STATED TASK. Reproduce the listing below exactly, minus its pictures.

Scripts that build animated scenes.
|---|

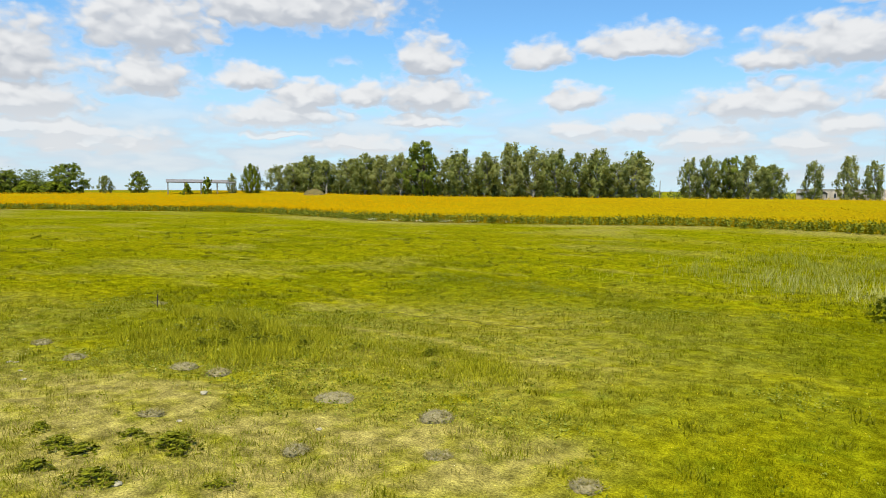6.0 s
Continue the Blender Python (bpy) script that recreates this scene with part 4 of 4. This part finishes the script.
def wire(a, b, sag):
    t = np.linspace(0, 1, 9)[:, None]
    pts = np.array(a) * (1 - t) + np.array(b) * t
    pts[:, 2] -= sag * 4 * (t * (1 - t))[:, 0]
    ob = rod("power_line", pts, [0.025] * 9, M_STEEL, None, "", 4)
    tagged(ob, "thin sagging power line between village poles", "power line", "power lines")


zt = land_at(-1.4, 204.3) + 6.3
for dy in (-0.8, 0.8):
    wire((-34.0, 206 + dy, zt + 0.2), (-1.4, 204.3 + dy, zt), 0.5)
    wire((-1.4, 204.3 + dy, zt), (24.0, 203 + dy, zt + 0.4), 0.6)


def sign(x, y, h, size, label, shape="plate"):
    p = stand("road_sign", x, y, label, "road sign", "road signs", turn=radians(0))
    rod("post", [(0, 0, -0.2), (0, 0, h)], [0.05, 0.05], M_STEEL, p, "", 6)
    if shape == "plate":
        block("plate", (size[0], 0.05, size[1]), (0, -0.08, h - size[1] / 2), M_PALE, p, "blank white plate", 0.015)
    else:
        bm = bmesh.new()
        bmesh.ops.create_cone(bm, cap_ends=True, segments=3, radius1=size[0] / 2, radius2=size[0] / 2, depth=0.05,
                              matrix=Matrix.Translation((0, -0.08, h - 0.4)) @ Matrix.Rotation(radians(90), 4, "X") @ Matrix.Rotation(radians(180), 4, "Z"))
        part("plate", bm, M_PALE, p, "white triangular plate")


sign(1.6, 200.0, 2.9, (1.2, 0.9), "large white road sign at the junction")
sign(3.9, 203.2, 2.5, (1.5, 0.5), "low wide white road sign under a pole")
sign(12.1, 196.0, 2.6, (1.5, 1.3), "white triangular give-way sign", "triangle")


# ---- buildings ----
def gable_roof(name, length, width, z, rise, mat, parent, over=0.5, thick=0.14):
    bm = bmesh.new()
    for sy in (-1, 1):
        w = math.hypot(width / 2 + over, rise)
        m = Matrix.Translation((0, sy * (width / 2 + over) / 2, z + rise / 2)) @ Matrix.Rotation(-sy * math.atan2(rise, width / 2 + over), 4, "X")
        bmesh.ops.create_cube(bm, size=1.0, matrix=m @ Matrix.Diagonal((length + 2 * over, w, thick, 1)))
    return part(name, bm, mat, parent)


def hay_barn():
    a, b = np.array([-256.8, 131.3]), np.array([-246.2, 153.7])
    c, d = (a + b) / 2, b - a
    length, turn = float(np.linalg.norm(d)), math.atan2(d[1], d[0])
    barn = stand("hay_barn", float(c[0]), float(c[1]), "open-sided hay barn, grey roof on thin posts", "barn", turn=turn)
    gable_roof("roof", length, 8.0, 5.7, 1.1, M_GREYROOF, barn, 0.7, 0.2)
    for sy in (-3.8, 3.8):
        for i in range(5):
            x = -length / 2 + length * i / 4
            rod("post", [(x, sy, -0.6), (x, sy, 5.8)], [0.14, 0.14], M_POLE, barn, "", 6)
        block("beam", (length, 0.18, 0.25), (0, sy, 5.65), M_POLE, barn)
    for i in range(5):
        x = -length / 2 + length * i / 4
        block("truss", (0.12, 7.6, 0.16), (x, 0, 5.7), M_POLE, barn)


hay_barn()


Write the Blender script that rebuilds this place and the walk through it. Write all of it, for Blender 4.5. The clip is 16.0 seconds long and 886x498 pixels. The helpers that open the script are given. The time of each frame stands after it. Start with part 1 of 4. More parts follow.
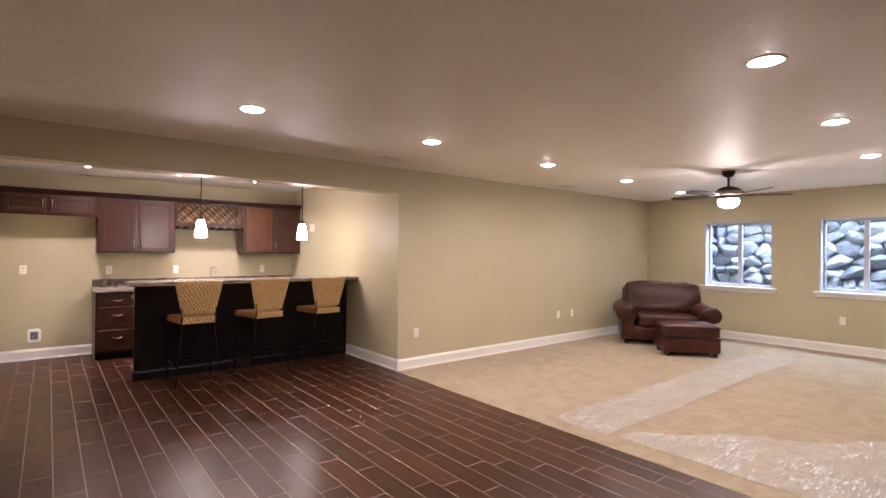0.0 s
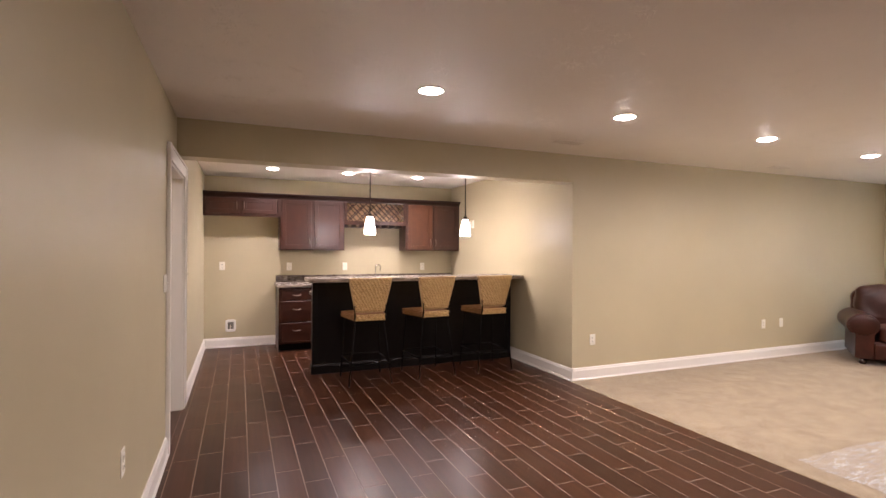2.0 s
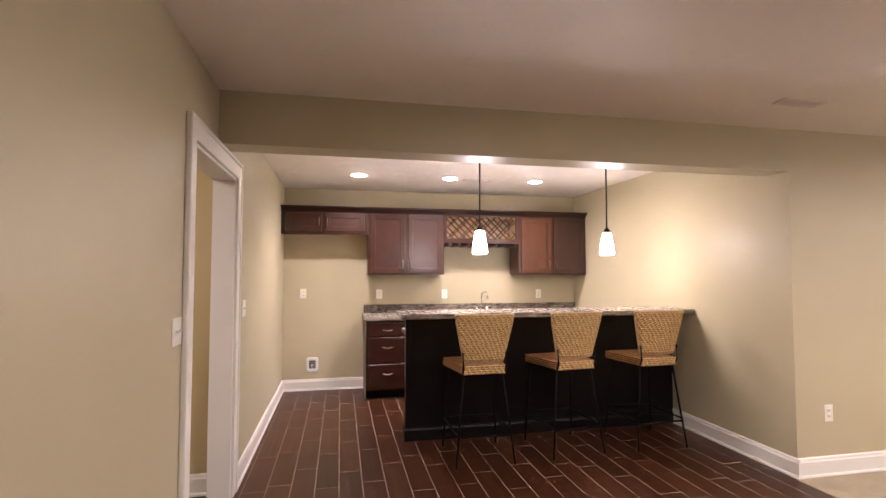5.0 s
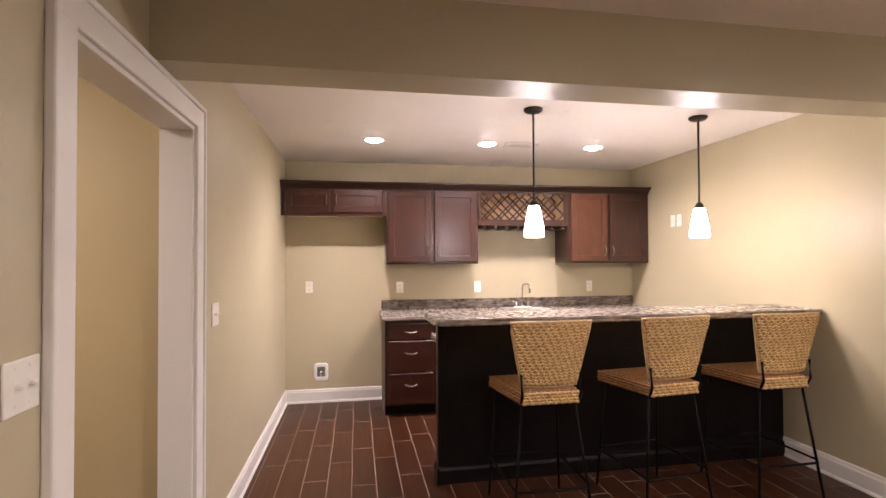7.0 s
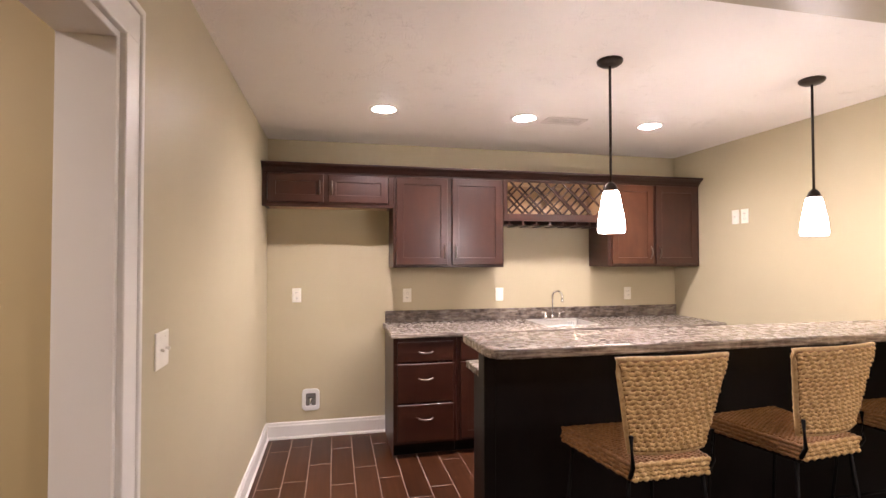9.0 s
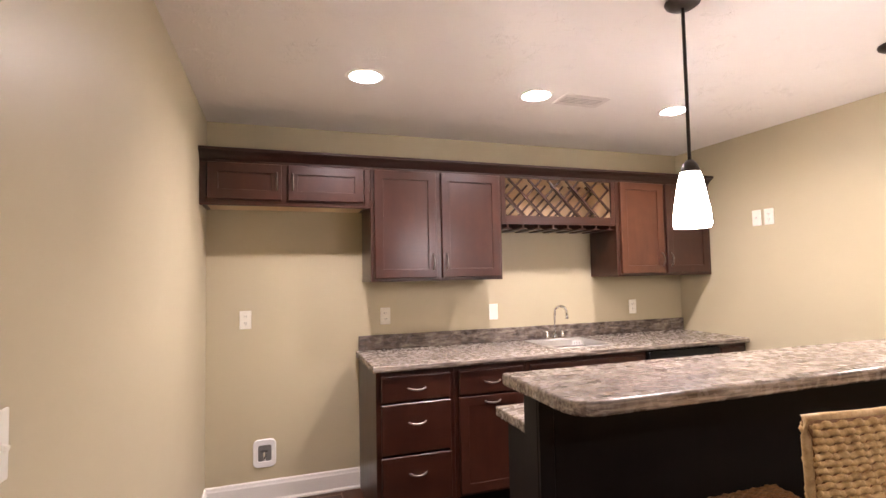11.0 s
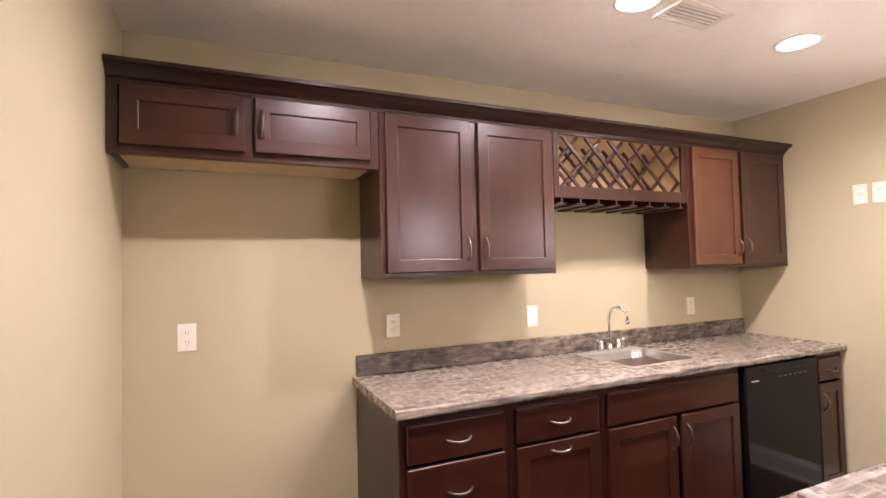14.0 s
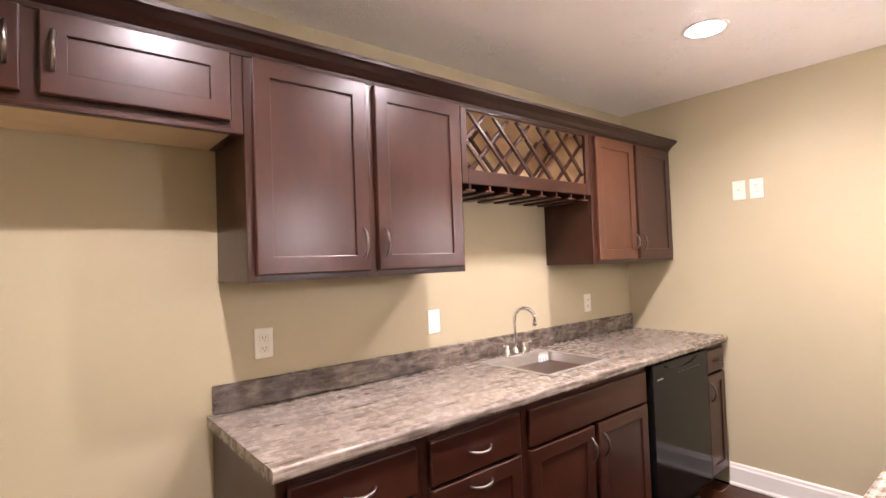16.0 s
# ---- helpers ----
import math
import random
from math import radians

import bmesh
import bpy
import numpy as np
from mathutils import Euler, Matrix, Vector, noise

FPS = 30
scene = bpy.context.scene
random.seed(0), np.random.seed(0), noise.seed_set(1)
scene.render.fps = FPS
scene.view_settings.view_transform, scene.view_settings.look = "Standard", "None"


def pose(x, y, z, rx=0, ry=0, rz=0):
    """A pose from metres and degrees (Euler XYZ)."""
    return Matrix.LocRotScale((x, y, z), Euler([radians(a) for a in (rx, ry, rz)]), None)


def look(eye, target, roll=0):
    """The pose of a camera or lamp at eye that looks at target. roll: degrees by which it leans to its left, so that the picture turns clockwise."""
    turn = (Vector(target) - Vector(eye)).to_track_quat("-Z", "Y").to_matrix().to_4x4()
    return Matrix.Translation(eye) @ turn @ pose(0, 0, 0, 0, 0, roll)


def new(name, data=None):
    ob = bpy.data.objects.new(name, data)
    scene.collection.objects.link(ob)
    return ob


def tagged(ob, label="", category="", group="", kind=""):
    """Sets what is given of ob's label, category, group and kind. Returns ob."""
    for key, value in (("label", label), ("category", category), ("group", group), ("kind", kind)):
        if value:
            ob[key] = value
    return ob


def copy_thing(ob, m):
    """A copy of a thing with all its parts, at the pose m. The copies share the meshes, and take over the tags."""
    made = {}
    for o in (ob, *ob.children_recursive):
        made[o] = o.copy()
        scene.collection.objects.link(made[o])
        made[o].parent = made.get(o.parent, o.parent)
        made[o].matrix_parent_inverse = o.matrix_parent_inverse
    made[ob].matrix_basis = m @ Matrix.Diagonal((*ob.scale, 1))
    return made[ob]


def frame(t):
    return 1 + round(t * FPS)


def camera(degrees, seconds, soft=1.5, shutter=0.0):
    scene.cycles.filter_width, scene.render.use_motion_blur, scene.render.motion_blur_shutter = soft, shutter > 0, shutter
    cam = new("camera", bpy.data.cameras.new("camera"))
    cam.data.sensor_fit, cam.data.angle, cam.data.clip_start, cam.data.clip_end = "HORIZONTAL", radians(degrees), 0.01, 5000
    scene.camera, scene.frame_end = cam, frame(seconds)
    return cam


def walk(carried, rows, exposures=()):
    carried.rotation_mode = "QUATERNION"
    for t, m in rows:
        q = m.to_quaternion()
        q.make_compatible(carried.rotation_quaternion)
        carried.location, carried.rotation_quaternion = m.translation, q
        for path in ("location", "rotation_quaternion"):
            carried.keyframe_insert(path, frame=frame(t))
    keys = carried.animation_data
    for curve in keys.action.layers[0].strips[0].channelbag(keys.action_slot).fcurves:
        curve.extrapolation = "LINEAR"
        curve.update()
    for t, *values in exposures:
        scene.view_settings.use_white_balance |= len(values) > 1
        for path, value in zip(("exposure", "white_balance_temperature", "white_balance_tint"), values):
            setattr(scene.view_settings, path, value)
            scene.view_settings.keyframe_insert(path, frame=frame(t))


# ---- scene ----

|---|

RESULT OF THIS TASK.
6.0 s
Continue the Blender Python (bpy) script that recreates this scene with part 4 of 4. This part finishes the script.
def wire(a, b, sag):
    t = np.linspace(0, 1, 9)[:, None]
    pts = np.array(a) * (1 - t) + np.array(b) * t
    pts[:, 2] -= sag * 4 * (t * (1 - t))[:, 0]
    ob = rod("power_line", pts, [0.025] * 9, M_STEEL, None, "", 4)
    tagged(ob, "thin sagging power line between village poles", "power line", "power lines")


zt = land_at(-1.4, 204.3) + 6.3
for dy in (-0.8, 0.8):
    wire((-34.0, 206 + dy, zt + 0.2), (-1.4, 204.3 + dy, zt), 0.5)
    wire((-1.4, 204.3 + dy, zt), (24.0, 203 + dy, zt + 0.4), 0.6)


def sign(x, y, h, size, label, shape="plate"):
    p = stand("road_sign", x, y, label, "road sign", "road signs", turn=radians(0))
    rod("post", [(0, 0, -0.2), (0, 0, h)], [0.05, 0.05], M_STEEL, p, "", 6)
    if shape == "plate":
        block("plate", (size[0], 0.05, size[1]), (0, -0.08, h - size[1] / 2), M_PALE, p, "blank white plate", 0.015)
    else:
        bm = bmesh.new()
        bmesh.ops.create_cone(bm, cap_ends=True, segments=3, radius1=size[0] / 2, radius2=size[0] / 2, depth=0.05,
                              matrix=Matrix.Translation((0, -0.08, h - 0.4)) @ Matrix.Rotation(radians(90), 4, "X") @ Matrix.Rotation(radians(180), 4, "Z"))
        part("plate", bm, M_PALE, p, "white triangular plate")


sign(1.6, 200.0, 2.9, (1.2, 0.9), "large white road sign at the junction")
sign(3.9, 203.2, 2.5, (1.5, 0.5), "low wide white road sign under a pole")
sign(12.1, 196.0, 2.6, (1.5, 1.3), "white triangular give-way sign", "triangle")


# ---- buildings ----
def gable_roof(name, length, width, z, rise, mat, parent, over=0.5, thick=0.14):
    bm = bmesh.new()
    for sy in (-1, 1):
        w = math.hypot(width / 2 + over, rise)
        m = Matrix.Translation((0, sy * (width / 2 + over) / 2, z + rise / 2)) @ Matrix.Rotation(-sy * math.atan2(rise, width / 2 + over), 4, "X")
        bmesh.ops.create_cube(bm, size=1.0, matrix=m @ Matrix.Diagonal((length + 2 * over, w, thick, 1)))
    return part(name, bm, mat, parent)


def hay_barn():
    a, b = np.array([-256.8, 131.3]), np.array([-246.2, 153.7])
    c, d = (a + b) / 2, b - a
    length, turn = float(np.linalg.norm(d)), math.atan2(d[1], d[0])
    barn = stand("hay_barn", float(c[0]), float(c[1]), "open-sided hay barn, grey roof on thin posts", "barn", turn=turn)
    gable_roof("roof", length, 8.0, 5.7, 1.1, M_GREYROOF, barn, 0.7, 0.2)
    for sy in (-3.8, 3.8):
        for i in range(5):
            x = -length / 2 + length * i / 4
            rod("post", [(x, sy, -0.6), (x, sy, 5.8)], [0.14, 0.14], M_POLE, barn, "", 6)
        block("beam", (length, 0.18, 0.25), (0, sy, 5.65), M_POLE, barn)
    for i in range(5):
        x = -length / 2 + length * i / 4
        block("truss", (0.12, 7.6, 0.16), (x, 0, 5.7), M_POLE, barn)


hay_barn()


Write the Blender script that rebuilds this place and the walk through it. Write all of it, for Blender 4.5. The clip is 16.0 seconds long and 886x498 pixels. The helpers that open the script are given. The time of each frame stands after it. Start with part 1 of 4. More parts follow.
0.0 s
2.0 s
5.0 s
7.0 s
9.0 s
11.0 s
14.0 s
16.0 s
# ---- helpers ----
import math
import random
from math import radians

import bmesh
import bpy
import numpy as np
from mathutils import Euler, Matrix, Vector, noise

FPS = 30
scene = bpy.context.scene
random.seed(0), np.random.seed(0), noise.seed_set(1)
scene.render.fps = FPS
scene.view_settings.view_transform, scene.view_settings.look = "Standard", "None"


def pose(x, y, z, rx=0, ry=0, rz=0):
    """A pose from metres and degrees (Euler XYZ)."""
    return Matrix.LocRotScale((x, y, z), Euler([radians(a) for a in (rx, ry, rz)]), None)


def look(eye, target, roll=0):
    """The pose of a camera or lamp at eye that looks at target. roll: degrees by which it leans to its left, so that the picture turns clockwise."""
    turn = (Vector(target) - Vector(eye)).to_track_quat("-Z", "Y").to_matrix().to_4x4()
    return Matrix.Translation(eye) @ turn @ pose(0, 0, 0, 0, 0, roll)


def new(name, data=None):
    ob = bpy.data.objects.new(name, data)
    scene.collection.objects.link(ob)
    return ob


def tagged(ob, label="", category="", group="", kind=""):
    """Sets what is given of ob's label, category, group and kind. Returns ob."""
    for key, value in (("label", label), ("category", category), ("group", group), ("kind", kind)):
        if value:
            ob[key] = value
    return ob


def copy_thing(ob, m):
    """A copy of a thing with all its parts, at the pose m. The copies share the meshes, and take over the tags."""
    made = {}
    for o in (ob, *ob.children_recursive):
        made[o] = o.copy()
        scene.collection.objects.link(made[o])
        made[o].parent = made.get(o.parent, o.parent)
        made[o].matrix_parent_inverse = o.matrix_parent_inverse
    made[ob].matrix_basis = m @ Matrix.Diagonal((*ob.scale, 1))
    return made[ob]


def frame(t):
    return 1 + round(t * FPS)


def camera(degrees, seconds, soft=1.5, shutter=0.0):
    scene.cycles.filter_width, scene.render.use_motion_blur, scene.render.motion_blur_shutter = soft, shutter > 0, shutter
    cam = new("camera", bpy.data.cameras.new("camera"))
    cam.data.sensor_fit, cam.data.angle, cam.data.clip_start, cam.data.clip_end = "HORIZONTAL", radians(degrees), 0.01, 5000
    scene.camera, scene.frame_end = cam, frame(seconds)
    return cam


def walk(carried, rows, exposures=()):
    carried.rotation_mode = "QUATERNION"
    for t, m in rows:
        q = m.to_quaternion()
        q.make_compatible(carried.rotation_quaternion)
        carried.location, carried.rotation_quaternion = m.translation, q
        for path in ("location", "rotation_quaternion"):
            carried.keyframe_insert(path, frame=frame(t))
    keys = carried.animation_data
    for curve in keys.action.layers[0].strips[0].channelbag(keys.action_slot).fcurves:
        curve.extrapolation = "LINEAR"
        curve.update()
    for t, *values in exposures:
        scene.view_settings.use_white_balance |= len(values) > 1
        for path, value in zip(("exposure", "white_balance_temperature", "white_balance_tint"), values):
            setattr(scene.view_settings, path, value)
            scene.view_settings.keyframe_insert(path, frame=frame(t))


# ---- scene ----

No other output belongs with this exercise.